The Europa series €5 started to circulate in the euro area in 2013. The other banknotes in the series will be introduced gradually over several years, in ascending order. The denominations remain unchanged: €5, €10, €20, €50, €100, €200 and €500.
On 10 January 2013 Mario Draghi, President of the ECB, unveiled the new €5 banknote at the Archaeological Museum in Frankfurt am Main. The new €5 banknote came into circulation on 2 May 2013. The new €10 will be unveiled on 13 January 2014 and start circulating after the summer of 2014. Press releases
The ECB and the national central banks of the Eurosystem are conducting an information campaign about the Europa series, which includes a dedicated website. The campaign aims to help the public recognise the new notes and their security features. In April 2013, the Eurosystem sent information materials on the new series and specifically on the €5 to professional cash handlers working in over 3 million shops and banks in the euro area. It will be doing the same for the new €10 in 2014.
In addition, the information campaign on the new €10 will include a Eurosystem Partnership Programme to help banknote equipment manufacturers (BEMs) and suppliers on the one hand, and their clients and users on the other, to prepare for the introduction of the new banknotes. There are many advantages in becoming a partner ahead of the issuance of the new €10.
Lists are available on the ECB’s website of banknote authentication devices and handling machines which have been tested by the Eurosystem central banks and been adapted to recognise the new €5 banknotes. Similar lists for the new €10 banknotes will be published in 2014 after the machines and devices have undergone the same testing. Of course, the new €5 can also be easily checked using the simple"FEEL-LOOK-TILT" method, as with the first series of euro banknotes.
The new euro banknotes incorporate enhanced security features that draw on advances in banknote security and technology. The new security features of the Europa series are easy to locate on the banknotes, keep the new notes up to date in terms of image reproduction technology, and ensure that the banknotes remain resistant to counterfeiting.
The security features of the Europa series are easy to check using the "feel, look and tilt" method. No tools are necessary.
LOOK at the banknote against the light. A faint image becomes visible and shows a portrait of Europa, the value of the banknote and a window.
TILT the banknote. The silvery stripe reveals a portrait of Europa – the same one as in the watermark. The stripe also shows a window and the value of the banknote.
TILT the banknote. The shiny number displays an effect of the light that moves up and down. The number also changes colour from emerald green to deep blue.
FEEL the banknote. On the front, there is a series of short raised lines on the left and right edges. The main image, the lettering and the large value numeral also feel thicker.
LOOK at the banknote against the light. The security thread appears as a dark stripe. The € symbol and the value of the banknote can be seen in tiny white lettering in that stripe.
The new banknotes are called the Europa series because two of their security features contain a portrait of Europa – a figure from Greek mythology and the origin of the name of our continent.
The new banknotes are to be introduced gradually over several years, in ascending order, so the €5 will be followed by the €10. The denominations remain unchanged: €5, €10, €20, €50, €100, €200 and €500.

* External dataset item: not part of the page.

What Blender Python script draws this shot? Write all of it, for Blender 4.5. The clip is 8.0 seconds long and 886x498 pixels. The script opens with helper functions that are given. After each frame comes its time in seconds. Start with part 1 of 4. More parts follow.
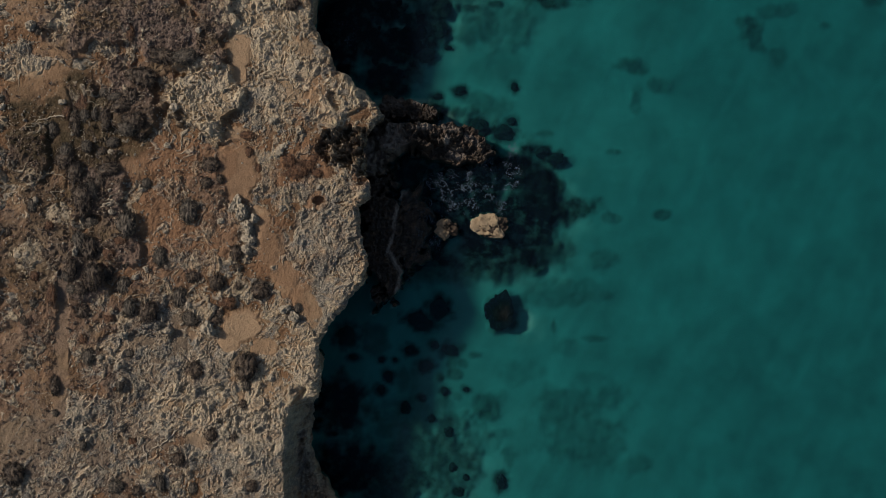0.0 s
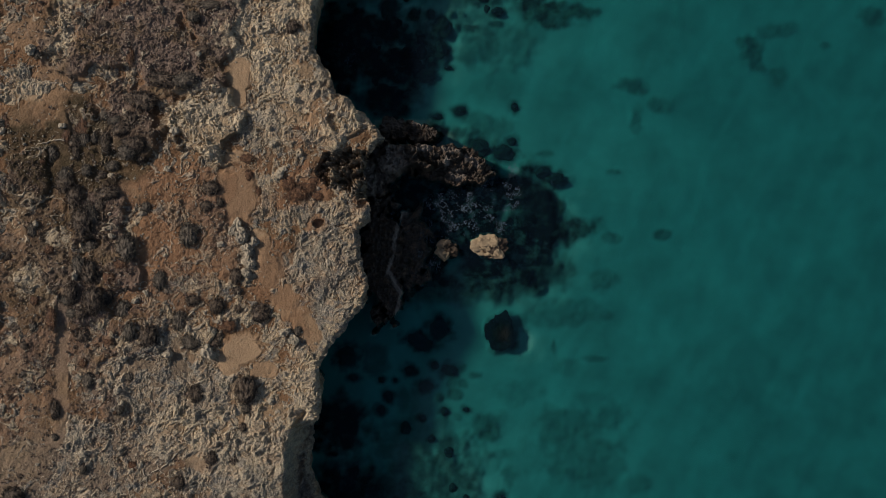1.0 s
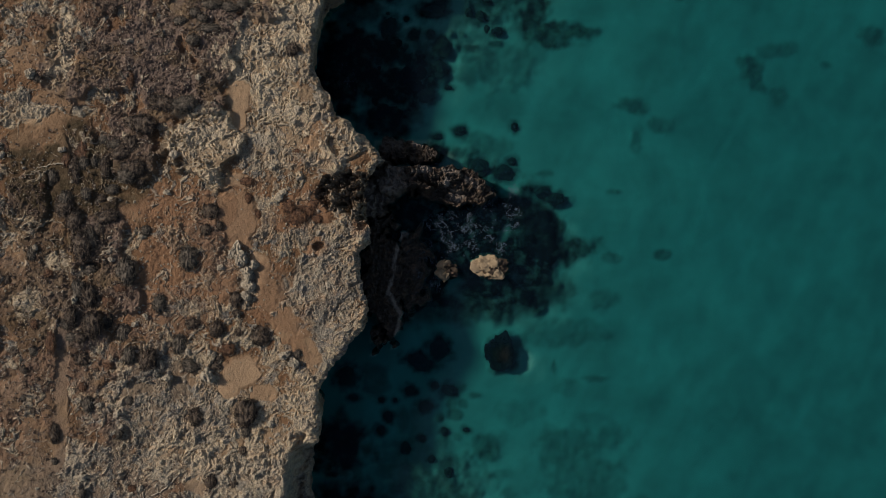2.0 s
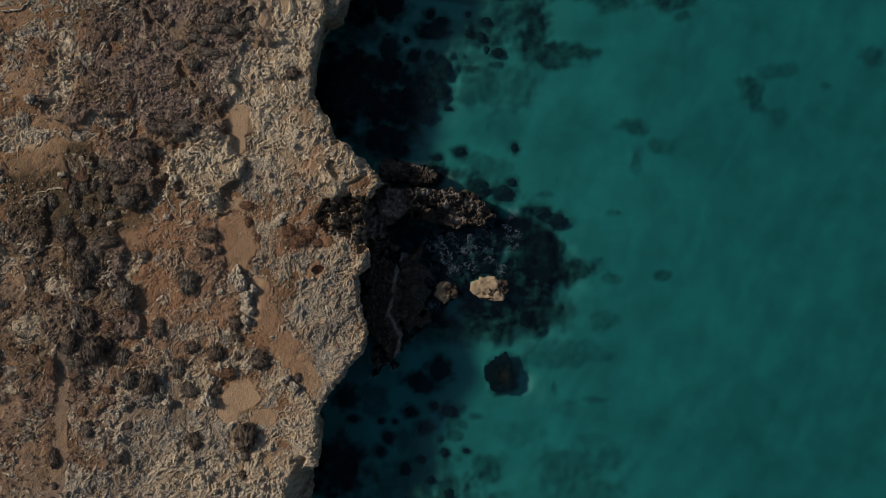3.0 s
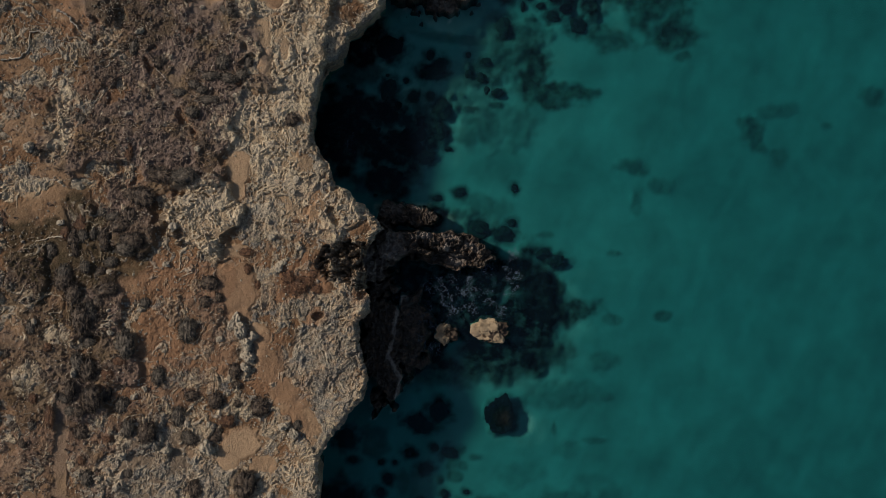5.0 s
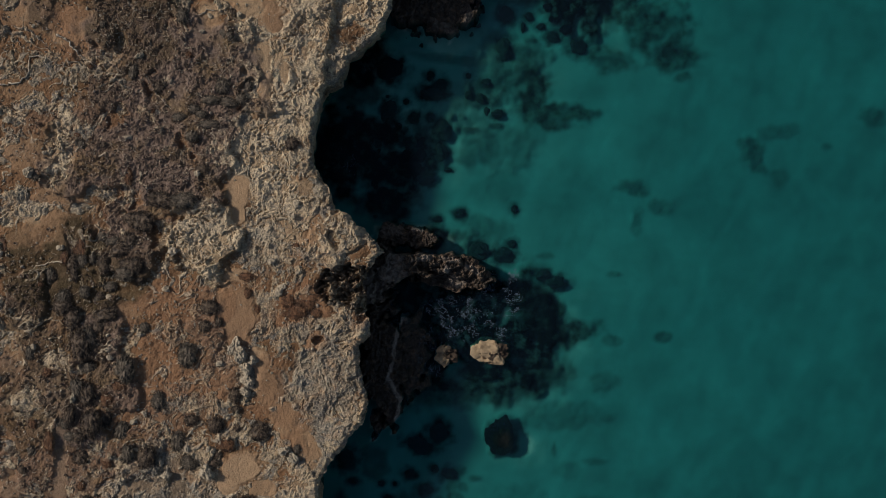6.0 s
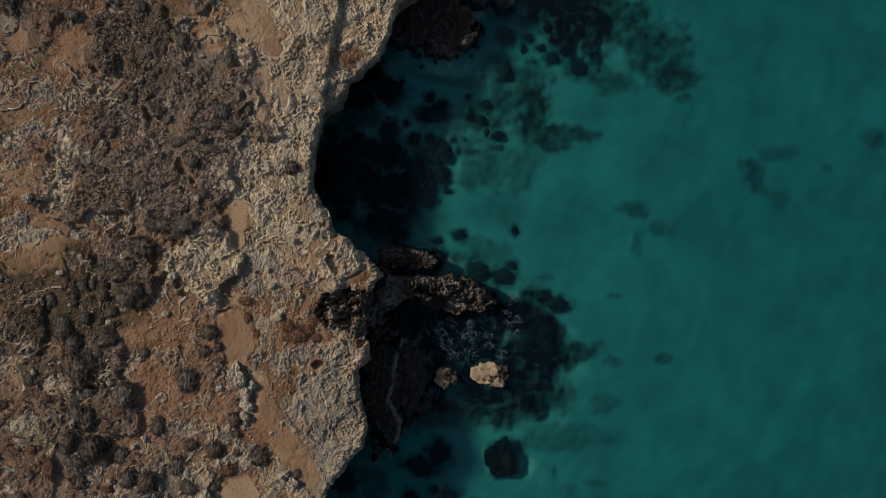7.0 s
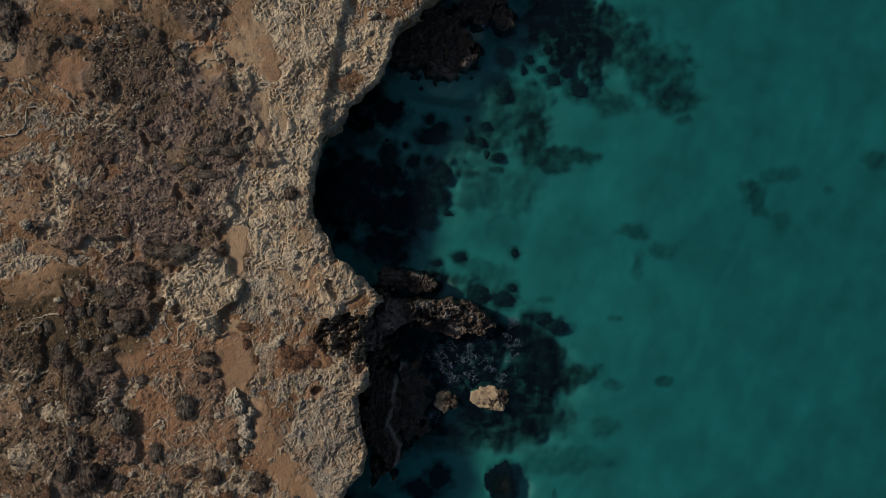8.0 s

The exact timing of the issuance of the other denominations will be determined and communicated to the public and cash handlers at a later stage.
Banknote equipment manufacturers have been involved in the development of the Europa series to allow them to prepare for the introduction of the new banknotes.
The new series includes new and enhanced security features which will offer better protection against counterfeiting.
The new banknotes represent an evolution. They will still feature the "ages and styles" design of the first series and show the same dominant colours, but have been slightly modified to accommodate the enhanced security features. This also makes them easy to distinguish from the first series. An independent banknote designer based in Berlin, Reinhold Gerstetter, was selected to refresh the design of the notes.
As with the first series of banknotes, visually impaired users were consulted during the design phase of the second series, and their requirements were included in the final designs.
The €5 banknote was the first denomination of the Europa series to be launched. As it changes hands frequently and is not always kindly treated, it has been given a coating to make it more durable.
When the new €5 was issued, the first series €5 continued to be issued as well for several months in order to use up remaining stocks. The same will happen for the new €10 and the higher denominations. In any case, for each denomination both series will continue to circulate in parallel as legal tender.
The date when the first series of euro banknotes ceases to be legal tender will be announced well in advance. However, the banknotes of the first series will always retain their value: they can be exchanged for an unlimited period of time at the Eurosystem NCBs.